Few desserts are as entwined with Italian American culture as the cannoli. This filling is a classic recipe.
This recipe comes from a baker in Verona, Italy. He made some of the best cannoli I've ever eaten. It was a tradition on our day trips to Verona to begin at the bakery and enjoy a cannoli and a cappuccino.
Ingredients
- 1 cup powdered sugar
- 1 1/2 tsp almond extract
- 1 1/2 tsp vanilla extract
- 1 1/2 tsp cinnamon

- 1/2 cup semi-sweet chocolate chips
- 3 cups ricotta cheese
- 1/2 cup toasted almonds, chopped
- 1/2 tsp orange zest
- cannoli shells
Directions
- In a large bowl combine all ingredients together.
- Place the filling in a ziplock bag.
- Chill the filling for 30 minutes.
- Cut a corner off the bag and pipe the filling into cannoli shells.

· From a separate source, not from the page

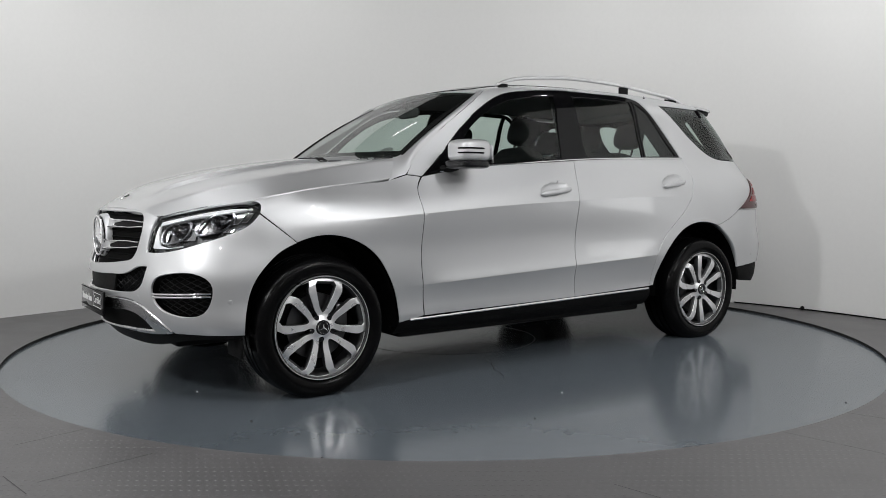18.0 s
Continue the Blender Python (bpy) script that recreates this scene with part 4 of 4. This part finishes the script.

Note: Presentation is key to great cannoli. You can simply sprinkle with powdered sugar, or dip the ends of each filled cannoli into melted chocolate then chopped nuts. Don't be afraid to be creative. Pull out the colored sugars, sprinkles, and candy confetti for a wild experience!
A common question is, "How many cannoli shells will this recipe fill?" It depends. Are you using small cannoli shells? Medium? Large? There can be no absolute answer to this question. On the average this will fill 25 medium to large shells.